From the WS Journal:
Historically, the wins were epic. They also could play a bigger-than-usual role in the state’s political future. After this year’s census, the General Assembly must redraw voting districts for the next 10 years, and putting the lines in the right place could cement Republican control of the legislature for some time.
According to incomplete results at press time, Republicans held leads in at least 30 races for the 50 state Senate seats. Republicans, including the House minority leader, Rep. Paul Stam, R- Wake, who will likely become the speaker of the House, said that Republicans won at least 68 seats in the 120-seat House.
That is a huge shift, exceeding all but the most optimistic Republican expectations.
Republicans will have to work with Democratic Gov. Bev Perdue, who has veto power over legislation. It takes a three-fifths majority in both chambers to override a governor’s veto. The GOP was right at the three-fifths number in the Senate, but it did not appear to approach the 72 seats it needs in the House to override vetos.
But majority control means that Republicans will have far more power over the state budget and its expected $3-billion-plus deficit. Republicans could do little more than call for new cuts this year while Democrats put together the budget.
“We knew that this was going to be a difficult year no matter who was running the General Assembly,” Rep. Pete Brunstetter, a Republican from Lewisville, said last night at a GOP victory party in downtown Raleigh.
There are a lot of moving parts to the state budget, making predictions difficult. But Brunstetter noted Perdue’s recent calls to restructure state government, saying that Republicans have “been calling for that for probably a couple of decades.”
Still, he stopped short of predicting large-scale layoffs to balance the budget, saying that legislators will have to monitor state revenues and other indicators. Stam said he hopes the state won’t need large-scale layoffs or furloughs, but “there may be some attrition.”
According to Brunstetter and Stam, the election likely dooms any plans to re-up temporary tax increases put in place in 2009 to help balance the budget. Those tax increases are set to expire next year.
Sen. Linda Garrou, D-32nd, easily defeated tea-party activist and Republican Nathan Jones, winning by a ratio of nearly 2-to-1. Rep. Earline Parmon, D-72nd, beat Republican John Magee, and Rep. Dale Folwell, R-74th, beat Democrat Cristina Vazquez, both by greater than 2-to-1 ratios.

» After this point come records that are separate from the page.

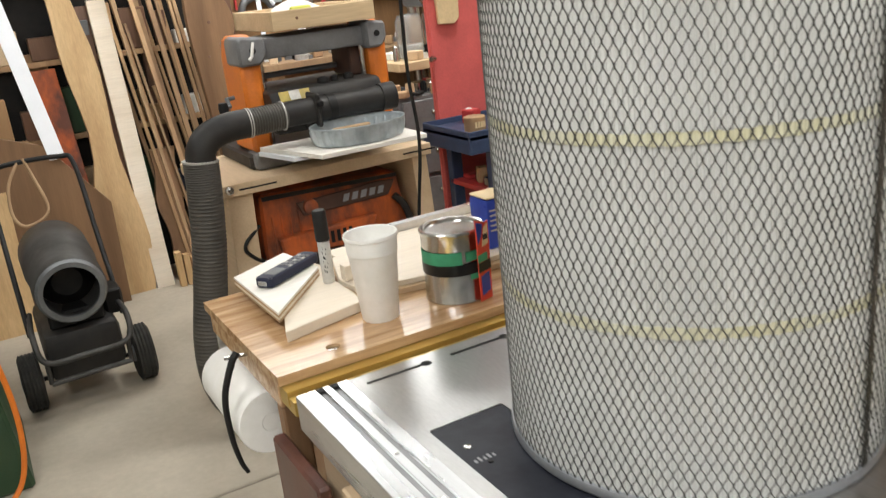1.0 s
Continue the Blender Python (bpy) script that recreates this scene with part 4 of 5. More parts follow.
def planer():
    t = thing("thickness_planer", (0.34, 2.1, 0.75), "orange and grey thickness planer on a plywood stand", "planer")
    part("base", box(0.09, 0.59, 1.99, 2.33, 0.751, 0.80, 0.008), DARK_PLASTIC, t, "black base")
    for x0, x1 in ((0.10, 0.225), (0.48, 0.60)):
        part("foot", box(x0, x1, 1.955, 2.06, 0.751, 0.805, 0.012, seg=2), GREY_PLASTIC, t, "grey moulded foot")
    for x0, x1, xo in ((0.108, 0.175, 0.108), (0.548, 0.612, 0.612)):
        side = part("side_cover", prism([(1.985, 0.80), (2.19, 0.80), (2.19, 1.10), (2.15, 1.165), (2.03, 1.165), (1.985, 1.12)], x0, x1, "yz", bev=0.012), ORANGE, t, "orange side cover", True)
    part("side_hole", lathe([(0, 0), (0.02, 0), (0.02, 0.006), (0, 0.006)], (0.130, 1.984, 1.12), 20, m=Matrix.Rotation(radians(90), 4, "X")), BLACK, t)
    part("top_cover", box(0.115, 0.595, 1.99, 2.20, 1.085, 1.150, 0.010, seg=2), GREY_PLASTIC, t, "grey top cover", True)
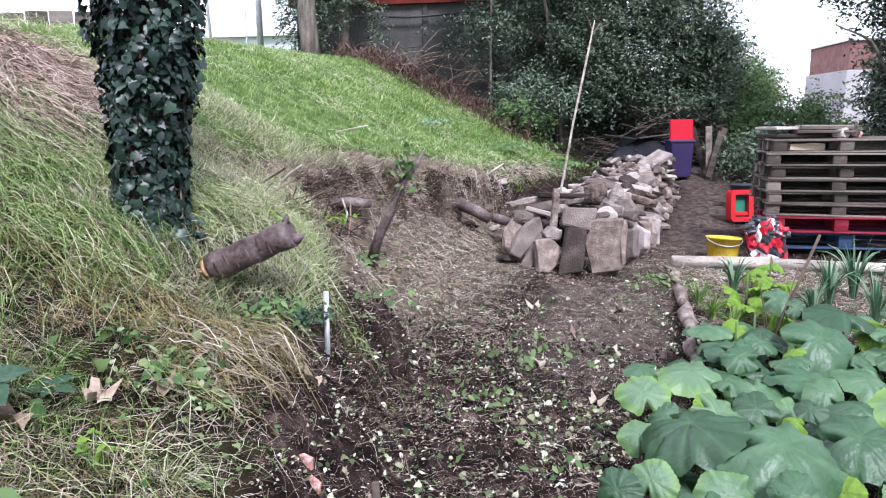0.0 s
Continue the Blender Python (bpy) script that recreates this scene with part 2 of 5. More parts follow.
# ---- mesh helpers ----
def mesh_of(name, verts, faces, material, smooth=False):
    me = bpy.data.meshes.new(name)
    v, f = np.asarray(verts, np.float32), faces
    if isinstance(f, np.ndarray):
        k = f.shape[1]
        me.vertices.add(len(v)), me.loops.add(f.size), me.polygons.add(len(f))
        me.vertices.foreach_set("co", v.ravel())
        me.loops.foreach_set("vertex_index", f.ravel().astype(np.int32))
        me.polygons.foreach_set("loop_start", np.arange(0, f.size, k, dtype=np.int32))
        me.update(calc_edges=True)
    else:
        me.from_pydata([tuple(map(float, p)) for p in v], [], [tuple(int(i) for i in q) for q in f])
    me.materials.append(material)
    if smooth:
        me.polygons.foreach_set("use_smooth", [True] * len(me.polygons))
    return me


def part(name, me, parent, m=None, label=""):
    ob = new(name, me)
    ob.parent = parent
    if m is not None:
        ob.matrix_local = m
    return tagged(ob, label)


def thing(name, label, category, m=None, group="", kind=""):
    ob = new(name)
    if m is not None:
        ob.matrix_world = m
    return tagged(ob, label, category, group, kind)


def bm_mesh(name, bm, material, smooth=False, bevel=0.0):
    if bevel:
        bmesh.ops.bevel(bm, geom=bm.edges[:], offset=bevel, segments=1, affect="EDGES", profile=0.5)
    bmesh.ops.recalc_face_normals(bm, faces=bm.faces[:])
    me = bpy.data.meshes.new(name)
    bm.to_mesh(me)
    bm.free()
    me.materials.append(material)
    if smooth:
        me.polygons.foreach_set("use_smooth", [True] * len(me.polygons))
    return me


def box(name, size, material, bevel=0.006, wob=0.0, at=(0, 0, 0)):
    bm = bmesh.new()
    bmesh.ops.create_cube(bm, size=1.0)
    for v in bm.verts:
        v.co = Vector((v.co.x * size[0], v.co.y * size[1], v.co.z * size[2])) + Vector(at)
        if wob:
            v.co += Vector([random.uniform(-wob, wob) for _ in range(3)])
    return bm_mesh(name, bm, material, bevel=bevel)


def tube_data(points, radii, sides=8, cap=True, rough=0.0):
    pts = [Vector(p) for p in points]
    verts, faces = [], []
    for i, p in enumerate(pts):
        d = (pts[min(i + 1, len(pts) - 1)] - pts[max(i - 1, 0)]).normalized()
        a = d.cross(Vector((0.31, 0.17, 0.93)) if abs(d.z) < 0.9 else Vector((1, 0.1, 0))).normalized()
        b = d.cross(a)
        for k in range(sides):
            t = 2 * math.pi * k / sides
            r = radii[i] * (1 + random.uniform(-rough, rough))
            verts.append(p + a * math.cos(t) * r + b * math.sin(t) * r)
    for i in range(len(pts) - 1):
        for k in range(sides):
            q, w = i * sides + k, i * sides + (k + 1) % sides
            faces.append((q, w, w + sides, q + sides))
    if cap:
        faces.append(tuple(range(sides))[::-1])
        faces.append(tuple(range((len(pts) - 1) * sides, len(pts) * sides)))
    return verts, faces


def tube(name, points, radii, material, sides=8, rough=0.0):
    v, f = tube_data(points, radii, sides, True, rough)
    me = mesh_of(name, v, f, material, smooth=True)
    for face in me.polygons:
        face.use_smooth = len(face.vertices) == 4
    return me


def tubes(name, runs, material, sides=4):
    """Many thin sticks in one mesh; runs of (points, radii)."""
    V, F = [], []
    for pts, rad in runs:
        v, f = tube_data(pts, rad, sides, False)
        F += [tuple(i + len(V) for i in q) for q in f]
        V += v
    return mesh_of(name, V, F, material, smooth=True)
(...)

Running unopposed were Brunstetter, R-31st; Rep. Larry Brown, R-73rd; Rep. Bill McGee, R-75th; and Rep. Larry Womble, D-71st.
Going into the election this year, Democrats held 68 seats in the House to the Republicans’ 52. In the Senate, Democrats held 30 of the 50 seats. The GOP effort to flip those numbers was helped by some high-profile Democratic retirements, particularly in the Senate, where six Democrats stepped away, compared with two Republicans.
But state Republicans also put on a full-court press, particularly in the Senate, where the GOP recruited candidates for all 50 seats for the first time in years. Republicans also closed or narrowed fundraising gaps, particularly by recruiting statehouse candidates willing to bankroll many of their own races and by embracing campaign-finance changes that, at the federal level, did away with caps on some donations.
The last time Republicans controlled the state Senate was the session of 1869-70, when the dynamics of the post-Civil War era won them control of the entire legislature, according to the General Assembly’s legislative library. But that was short-lived and Democrats — then called the Conservative Party — retook control the next session.
Except for a brief union between the Republican and Populist parties in the 1890s, Republicans were banished to the cheap seats for the next 150 years or so. Republicans briefly took the House in the mid-1990s, but the Senate stayed in Democratic hands.